§ Work to be completed
Reply with only the number of lines that contain the string "Euler".

── Information shown

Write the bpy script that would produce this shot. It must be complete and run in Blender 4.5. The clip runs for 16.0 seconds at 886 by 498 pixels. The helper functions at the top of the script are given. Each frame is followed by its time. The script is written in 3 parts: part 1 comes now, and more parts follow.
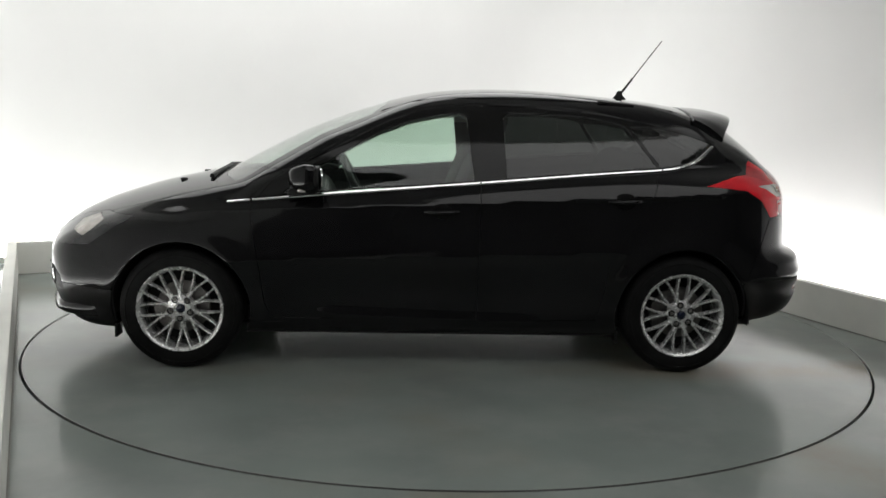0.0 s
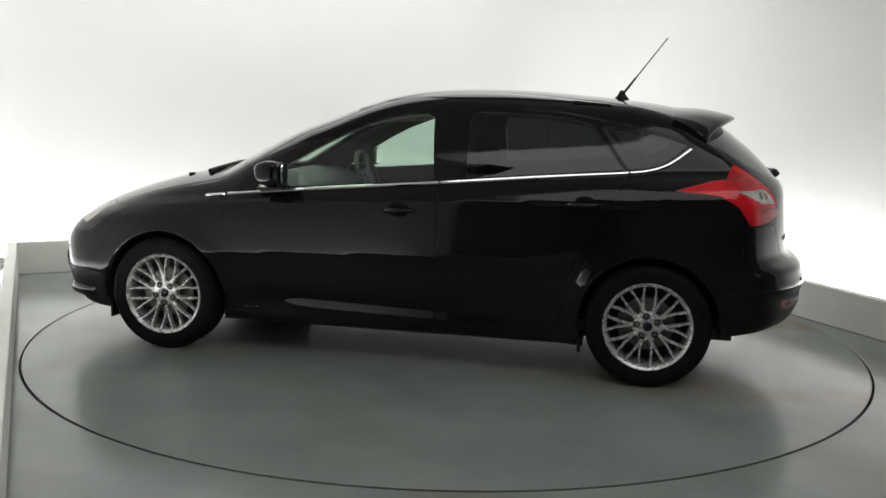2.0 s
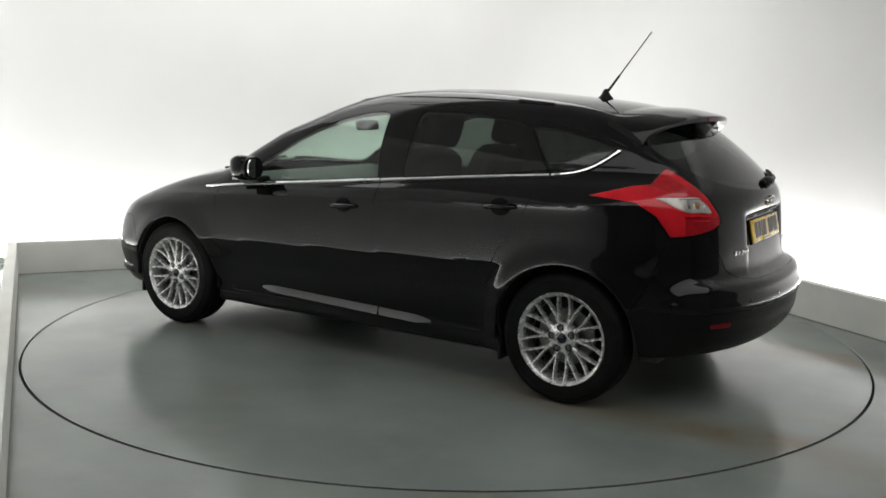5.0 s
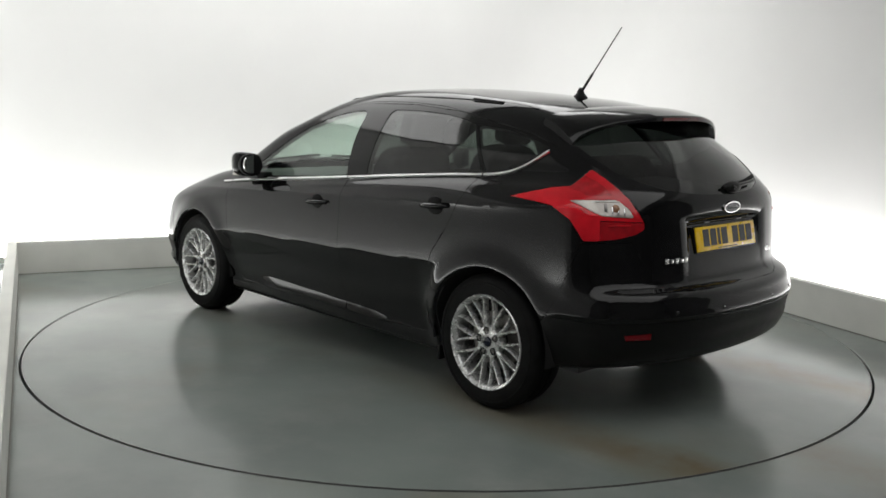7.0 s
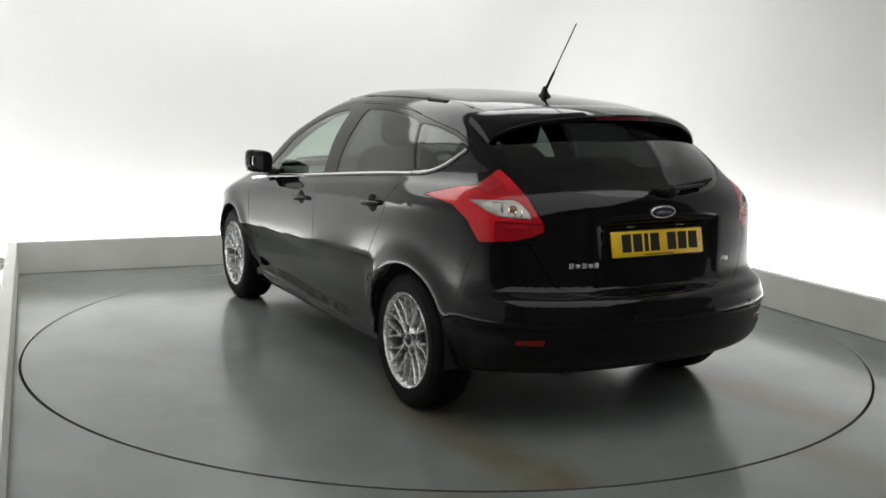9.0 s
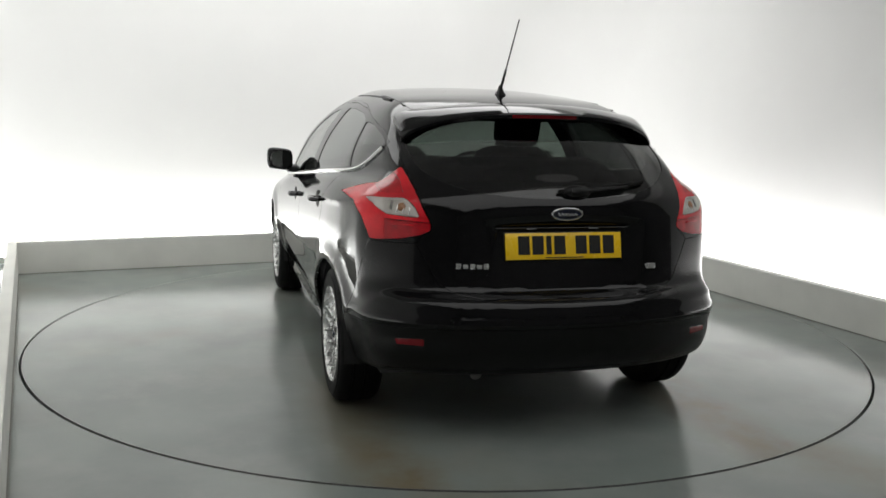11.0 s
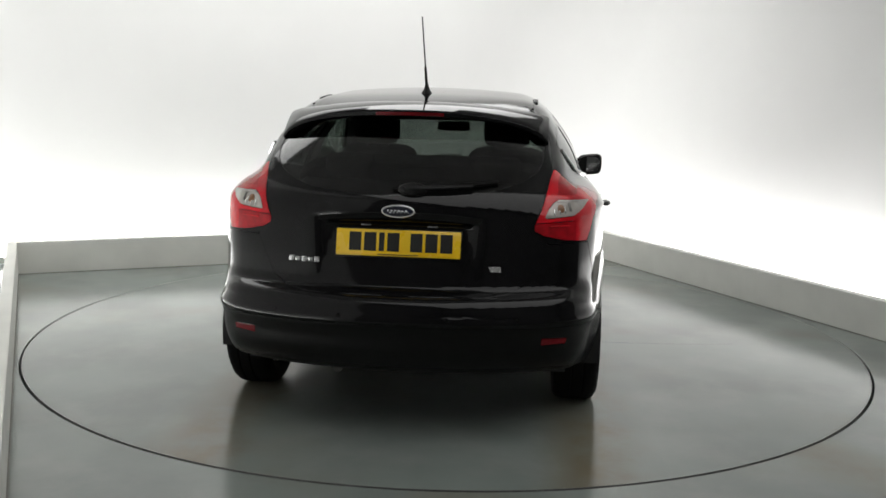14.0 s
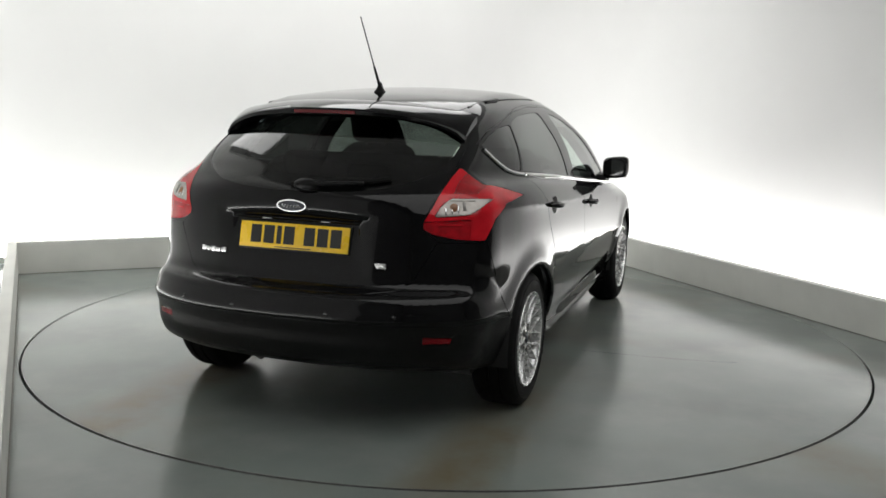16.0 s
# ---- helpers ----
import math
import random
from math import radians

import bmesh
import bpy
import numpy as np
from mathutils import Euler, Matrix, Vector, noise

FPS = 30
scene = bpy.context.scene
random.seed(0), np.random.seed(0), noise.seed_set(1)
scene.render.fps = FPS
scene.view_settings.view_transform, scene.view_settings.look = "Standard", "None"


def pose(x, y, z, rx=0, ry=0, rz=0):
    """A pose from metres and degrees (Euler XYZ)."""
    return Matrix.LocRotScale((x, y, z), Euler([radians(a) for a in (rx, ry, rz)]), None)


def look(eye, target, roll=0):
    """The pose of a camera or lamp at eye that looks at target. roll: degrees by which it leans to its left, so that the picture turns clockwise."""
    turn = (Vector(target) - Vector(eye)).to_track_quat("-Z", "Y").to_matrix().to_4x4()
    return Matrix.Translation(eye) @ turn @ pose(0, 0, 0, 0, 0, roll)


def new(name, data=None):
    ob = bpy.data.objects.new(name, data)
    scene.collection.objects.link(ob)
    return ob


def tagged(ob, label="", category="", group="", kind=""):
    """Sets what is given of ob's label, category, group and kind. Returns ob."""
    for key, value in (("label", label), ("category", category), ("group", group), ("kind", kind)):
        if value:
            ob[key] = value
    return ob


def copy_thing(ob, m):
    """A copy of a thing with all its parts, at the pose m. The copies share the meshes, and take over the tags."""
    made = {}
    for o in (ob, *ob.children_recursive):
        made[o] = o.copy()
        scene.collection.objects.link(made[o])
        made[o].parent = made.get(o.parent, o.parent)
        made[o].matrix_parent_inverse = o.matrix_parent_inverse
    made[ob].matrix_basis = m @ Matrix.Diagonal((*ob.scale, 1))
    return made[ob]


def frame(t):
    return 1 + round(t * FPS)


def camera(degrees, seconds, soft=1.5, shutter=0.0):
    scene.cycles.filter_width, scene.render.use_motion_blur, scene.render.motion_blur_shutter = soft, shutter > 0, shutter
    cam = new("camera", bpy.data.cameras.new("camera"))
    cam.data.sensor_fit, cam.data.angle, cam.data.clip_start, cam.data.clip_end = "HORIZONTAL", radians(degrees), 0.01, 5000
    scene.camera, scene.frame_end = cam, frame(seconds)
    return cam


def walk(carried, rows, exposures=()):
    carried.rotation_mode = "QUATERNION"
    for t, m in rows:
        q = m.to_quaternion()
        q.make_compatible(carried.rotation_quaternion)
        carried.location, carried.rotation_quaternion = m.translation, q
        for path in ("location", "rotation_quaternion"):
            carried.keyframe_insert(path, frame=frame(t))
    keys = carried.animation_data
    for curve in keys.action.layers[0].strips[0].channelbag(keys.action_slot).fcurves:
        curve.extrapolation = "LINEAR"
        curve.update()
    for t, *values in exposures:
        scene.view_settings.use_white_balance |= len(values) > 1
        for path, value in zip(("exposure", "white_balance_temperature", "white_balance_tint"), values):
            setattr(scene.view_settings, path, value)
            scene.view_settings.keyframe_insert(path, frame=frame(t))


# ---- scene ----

# ---- camera ----
cam = camera(51.37, 16.0, soft=1.6)
CAM = look((0, -5.6625, 1.41807), (-.03062, -.72570, .62644), 1.418)
walk(cam, [(0, CAM), (16, CAM)], exposures=[(0, 0.0, 6500, 10), (16, 0.0, 6500, 10)])

# ---- the studio: axes turned with the room ----
ROOM = pose(0, 0, 0, 0, 0, 24.5)
LEFT, RIGHT, BACK, FRONT = -2.482, 2.480, 2.655, -6.6   # inner faces of the kerbs, and the far end behind the camera
GAP = .62                                             # lighting trough between kerb and wall
RING = 2.4536                                         # turntable radius
TOP = 3.5

# ---- light ----
world = bpy.data.worlds.new("world")
scene.world = world
world.use_nodes = True
world.node_tree.nodes["Background"].inputs[0].default_value = (.8, .85, .9, 1)
world.node_tree.nodes["Background"].inputs[1].default_value = .02


def area(name, m, sx, sy, power, colour=(1, 1, 1), spread=180):
    d = bpy.data.lights.new(name, "AREA")
    d.shape, d.size, d.size_y, d.energy, d.color, d.spread = "RECTANGLE", sx, sy, power, colour, radians(spread)
    ob = new(name, d)
    ob.matrix_world = ROOM @ m
    return ob


TROUGH = .50                                          # lamps lie on the trough floor, behind the kerb
area("trough_lamp_back", pose(0, BACK + TROUGH, .06, 180 - 12, 0, 0), 5.2, .10, 58, (1, 1, .985))
area("trough_lamp_left", pose(LEFT - TROUGH, -.05, .06, 180, 12 * -1, 0), .10, 5.6, 52, (.99, 1, .98))
area("trough_lamp_right", pose(RIGHT + TROUGH - .07, -.3, .06, 180, 12, 0), .10, 5.6, 61, (1, .985, .98))
# two unseen overhead fills, added to brighten the floor and the car
area("ceiling_fill_front", pose(-.2, -4.0, TOP - .16), 4.6, 3.6, 60, (1, 1, .99))
area("ceiling_fill_rear", pose(-.2, 1.75, TOP - .16), 4.6, 2.2, 62, (1, 1, .99))

# ---- materials ----
def material(name, colour, rough=.5, metal=0.0, coat=0.0, vary=.12, scale=6.0, bump=0.0, fine=90.0, spec=.5, rough_vary=.08, tint=None):
    """Principled surface with variation at two scales, in object space."""
    m = bpy.data.materials.new(name)
    m.use_nodes = True
    nt = m.node_tree
    b = nt.nodes["Principled BSDF"]
    b.inputs["Metallic"].default_value = metal
    b.inputs["Coat Weight"].default_value = coat
    b.inputs["Coat Roughness"].default_value = .03
    b.inputs["Specular IOR Level"].default_value = spec
    co = nt.nodes.new("ShaderNodeTexCoord")
    n1, n2 = nt.nodes.new("ShaderNodeTexNoise"), nt.nodes.new("ShaderNodeTexNoise")
    n1.inputs["Scale"].default_value, n2.inputs["Scale"].default_value = scale, fine
    n1.inputs["Detail"].default_value, n2.inputs["Detail"].default_value = 5, 3
    for n in (n1, n2):
        nt.links.new(co.outputs["Object"], n.inputs["Vector"])
    mix = nt.nodes.new("ShaderNodeMix")
    mix.data_type = "RGBA"
    c = np.array(colour)
    other = c * (1 - vary) if tint is None else np.array(tint)
    mix.inputs[6].default_value = (*c, 1)
    mix.inputs[7].default_value = (*other, 1)
    ramp = nt.nodes.new("ShaderNodeMapRange")
    ramp.inputs[1].default_value, ramp.inputs[2].default_value = .35, .68
    nt.links.new(n1.outputs["Fac"], ramp.inputs[0])
    nt.links.new(ramp.outputs[0], mix.inputs[0])
    nt.links.new(mix.outputs[2], b.inputs["Base Color"])
    mr = nt.nodes.new("ShaderNodeMapRange")
    mr.inputs[3].default_value, mr.inputs[4].default_value = max(rough - rough_vary, 0), min(rough + rough_vary, 1)
    nt.links.new(n1.outputs["Fac"], mr.inputs[0])
    nt.links.new(mr.outputs[0], b.inputs["Roughness"])
    if bump:
        bp = nt.nodes.new("ShaderNodeBump")
        bp.inputs["Strength"].default_value, bp.inputs["Distance"].default_value = bump, .002
        nt.links.new(n2.outputs["Fac"], bp.inputs["Height"])
        nt.links.new(bp.outputs[0], b.inputs["Normal"])
    return m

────

§ Solution
3